Well QO = -OQ = (0, 0, 1). If you want to write this as the sum of two vectors (one of which you know, n, and one of which you don't, a), you have n + a = -OQ. Surely you can figure out what a has to be.
Hi guys, this is part c of a series of problems, where I'm now stuck.
Let P be the plane 2x + y - z = 1
Point Q is at (0, 0, -1)
Take n = 2i + j - k as a normal vector of the plane P.
Decompose the vector QO into the sum of two vectors; one of them is parallel to n and the other one is orthogonal to n.

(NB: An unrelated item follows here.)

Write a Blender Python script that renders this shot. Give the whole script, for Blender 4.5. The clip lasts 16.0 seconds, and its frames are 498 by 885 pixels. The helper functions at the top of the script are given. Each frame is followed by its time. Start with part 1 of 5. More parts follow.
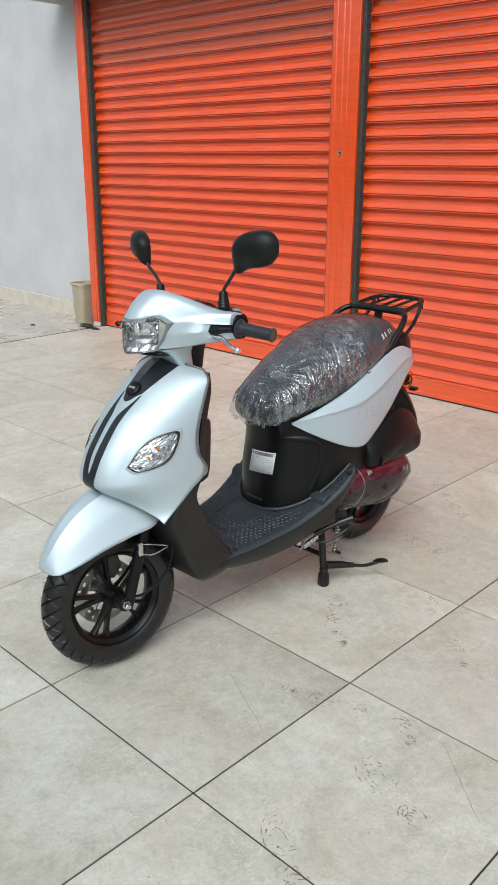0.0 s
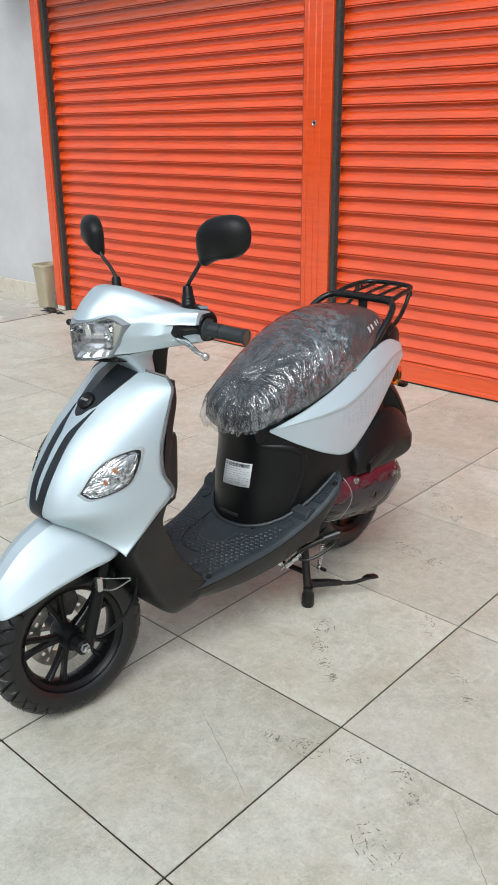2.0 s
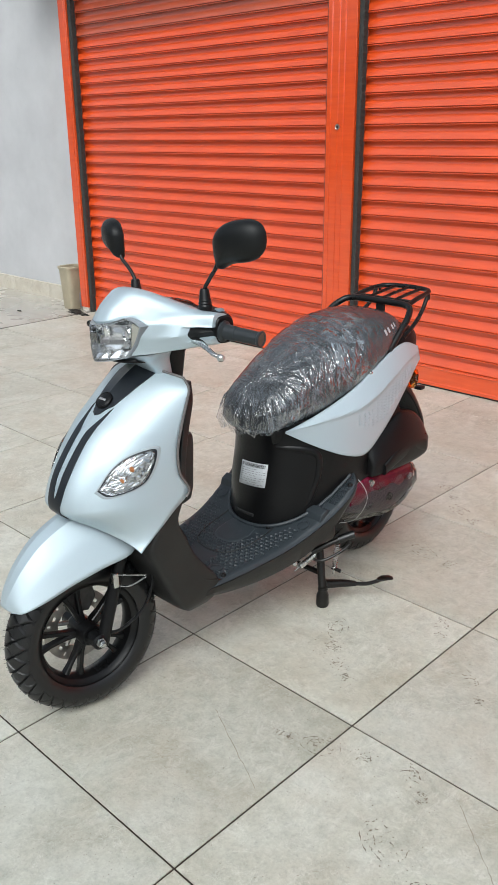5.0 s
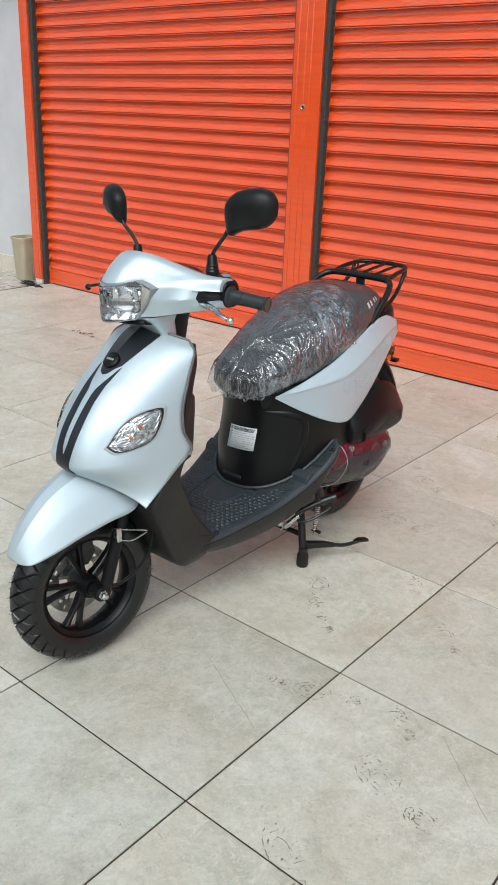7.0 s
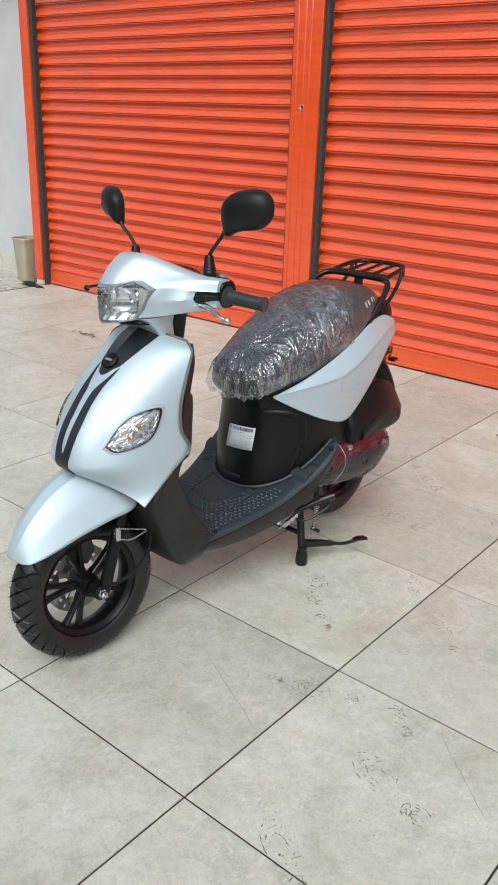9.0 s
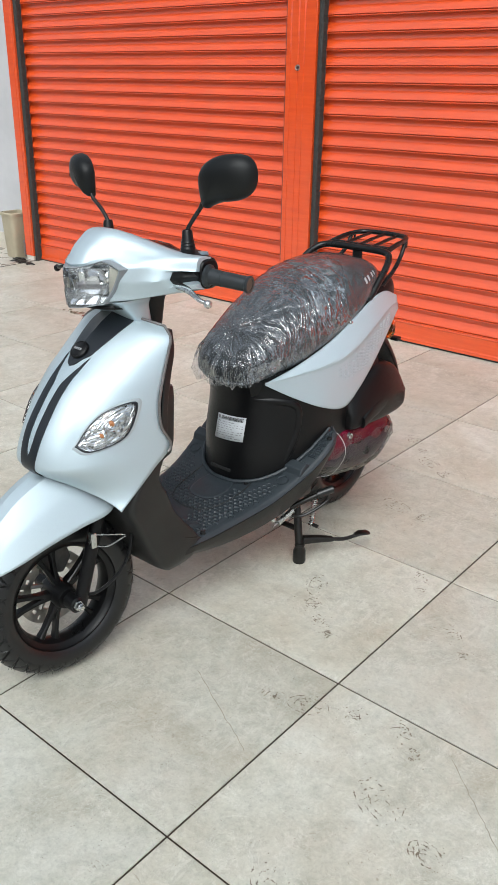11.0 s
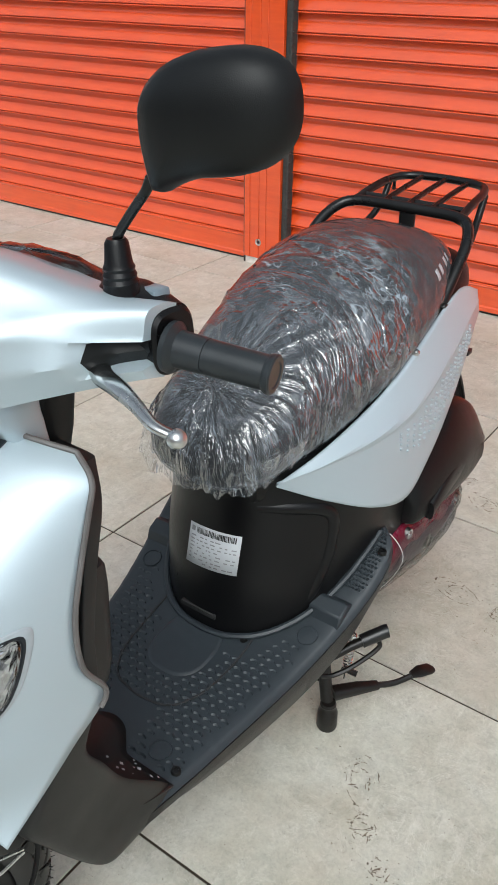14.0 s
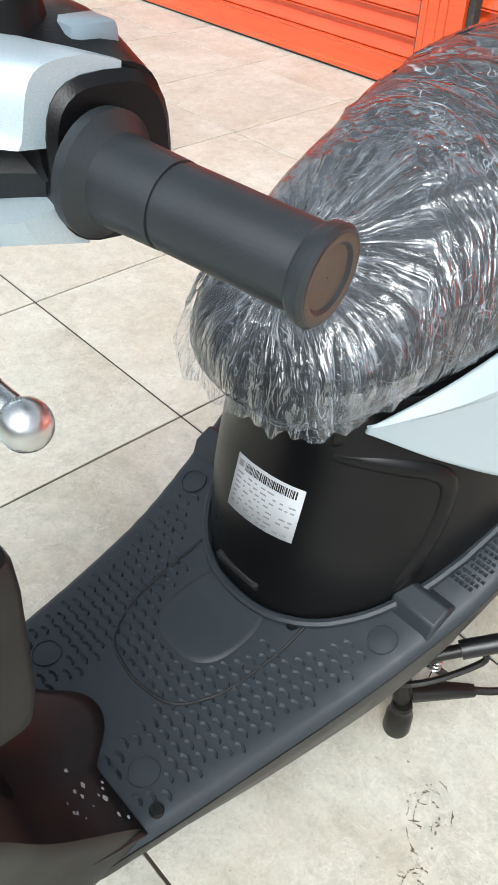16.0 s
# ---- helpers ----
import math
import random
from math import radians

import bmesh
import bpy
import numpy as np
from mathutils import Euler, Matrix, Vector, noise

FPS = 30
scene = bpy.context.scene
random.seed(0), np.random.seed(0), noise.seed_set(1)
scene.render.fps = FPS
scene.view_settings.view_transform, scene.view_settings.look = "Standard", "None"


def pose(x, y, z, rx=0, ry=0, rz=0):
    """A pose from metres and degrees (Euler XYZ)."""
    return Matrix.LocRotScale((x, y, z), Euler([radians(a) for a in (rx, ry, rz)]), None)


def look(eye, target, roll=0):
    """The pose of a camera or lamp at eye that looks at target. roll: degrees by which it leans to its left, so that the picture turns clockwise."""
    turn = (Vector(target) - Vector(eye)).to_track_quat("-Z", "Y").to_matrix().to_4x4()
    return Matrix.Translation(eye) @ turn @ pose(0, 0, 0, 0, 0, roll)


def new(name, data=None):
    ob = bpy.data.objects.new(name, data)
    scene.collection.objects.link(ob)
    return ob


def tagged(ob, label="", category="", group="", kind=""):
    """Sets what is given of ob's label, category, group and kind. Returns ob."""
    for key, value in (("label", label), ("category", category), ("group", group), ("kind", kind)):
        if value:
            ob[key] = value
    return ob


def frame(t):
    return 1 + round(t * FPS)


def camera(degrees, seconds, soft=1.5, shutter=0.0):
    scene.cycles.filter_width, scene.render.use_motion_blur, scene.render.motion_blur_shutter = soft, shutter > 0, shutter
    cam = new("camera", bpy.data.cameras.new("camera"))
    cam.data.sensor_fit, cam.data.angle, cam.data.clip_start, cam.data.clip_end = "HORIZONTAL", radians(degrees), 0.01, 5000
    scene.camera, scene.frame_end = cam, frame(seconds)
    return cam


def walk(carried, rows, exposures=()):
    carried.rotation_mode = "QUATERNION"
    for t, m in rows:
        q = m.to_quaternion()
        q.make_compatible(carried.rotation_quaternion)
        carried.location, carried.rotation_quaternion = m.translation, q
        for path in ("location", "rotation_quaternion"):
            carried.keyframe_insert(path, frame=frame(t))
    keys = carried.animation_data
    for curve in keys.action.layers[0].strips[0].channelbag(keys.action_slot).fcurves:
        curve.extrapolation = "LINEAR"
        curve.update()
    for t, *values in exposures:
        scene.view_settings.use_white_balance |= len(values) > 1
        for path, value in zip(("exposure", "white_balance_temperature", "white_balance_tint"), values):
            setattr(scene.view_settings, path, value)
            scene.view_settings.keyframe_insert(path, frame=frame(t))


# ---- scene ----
cam = camera(33.8, 16.0, soft=0.7)
PATH = [
    (0, (0.047, -0.013, 1.41), (-1.271, 1.341, 0.756), 0.1),
    (0.5, (-0.021, 0.014, 1.4), (-1.348, 1.353, 0.733), 0.0),
    (1, (-0.133, 0.078, 1.395), (-1.418, 1.433, 0.68), -0.6),
    (1.5, (-0.221, 0.13, 1.391), (-1.468, 1.512, 0.658), -0.9),
    (2, (-0.164, 0.22, 1.409), (-1.426, 1.598, 0.697), -0.5),
    (2.5, (-0.119, 0.274, 1.402), (-1.421, 1.627, 0.713), -0.4),
    (3, (-0.109, 0.262, 1.401), (-1.436, 1.59, 0.713), -0.7),
    (3.2, (-0.11, 0.263, 1.39), (-1.447, 1.584, 0.705), -0.7),
    (5.3, (-0.135, 0.184, 1.417), (-1.423, 1.536, 0.702), -0.4),
    (5.5, (-0.159, 0.13, 1.411), (-1.411, 1.511, 0.687), -0.0),
    (6, (-0.187, 0.034, 1.403), (-1.384, 1.454, 0.662), 1.1),
    (6.5, (-0.178, 0.018, 1.402), (-1.357, 1.452, 0.659), 1.8),
    (7, (-0.18, 0.016, 1.397), (-1.353, 1.455, 0.653), 2.2),
    (7.5, (-0.163, 0.006, 1.391), (-1.343, 1.439, 0.649), 1.9),
    (8, (-0.166, -0.004, 1.389), (-1.345, 1.432, 0.648), 1.9),
    (8.5, (-0.156, 0.013, 1.398), (-1.335, 1.448, 0.655), 1.9),
    (9, (-0.161, 0.014, 1.402), (-1.339, 1.448, 0.657), 1.9),
    (9.5, (-0.164, 0.011, 1.397), (-1.345, 1.445, 0.655), 1.8),
    (9.7, (-0.166, 0.008, 1.403), (-1.344, 1.442, 0.656), 1.9),
    (11.8, (-0.507, 0.376, 1.364), (-1.651, 1.777, 0.51), -0.4),
    (12, (-0.596, 0.405, 1.365), (-1.677, 1.843, 0.493), -0.3),
    (12.5, (-0.739, 0.459, 1.367), (-1.7, 1.95, 0.443), 0.1),
    (13, (-0.84, 0.594, 1.334), (-1.824, 2.045, 0.372), 0.5),
    (13.5, (-0.903, 0.822, 1.309), (-1.936, 2.227, 0.331), 0.4),
    (14, (-1.023, 1.004, 1.29), (-2.034, 2.406, 0.283), 0.5),
    (14.5, (-1.141, 1.155, 1.264), (-2.127, 2.488, 0.145), 1.4),
    (15, (-1.088, 1.228, 1.222), (-2.197, 2.378, 0.018), 0.9),
    (15.5, (-1.075, 1.291, 1.184), (-2.268, 2.311, -0.055), 0.0),
    (16, (-1.233, 1.372, 1.108), (-2.334, 2.419, -0.192), 2.7),
]
walk(cam, [(t, look(eye, target, roll)) for t, eye, target, roll in PATH],
     [(0, 0.0, 5990, 4), (1.2, 0.0, 5990, 4), (2.5, 0.06, 5990, 4), (3.2, 0.06, 5990, 4), (5.5, 0.0, 5990, 4), (11.9, 0.09, 5990, 4), (12.5, -0.08, 5990, 4), (13.0, 0.0, 5990, 4), (13.5, 0.10, 5990, 4), (14.0, -0.04, 5990, 4), (14.5, -0.02, 5990, 4), (15.0, 0.2, 5990, 4), (15.5, 0.33, 5990, 4), (16.0, 0.58, 5990, 4)])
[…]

Any help greatly appreciated!
Given two non-zero, non-parallel vectors it possible to do such a decomposition:
$\overrightarrow {{B_\parallel }} = \dfrac{{\overrightarrow A \cdot \overrightarrow B }}{{\overrightarrow B \cdot \overrightarrow B }}\overrightarrow B \,\& \,\overrightarrow {{B_ \bot }} = \overrightarrow A - \overrightarrow {{B_\parallel }} $
is the answer 1/6(2i+j-k) for parallel and -1/6(2i+j+5k) for orthogonal?. If so, do we get the 2i+j+5k with trial and error? how would we explain in our answer how we got 2i+j+5k?
Thanks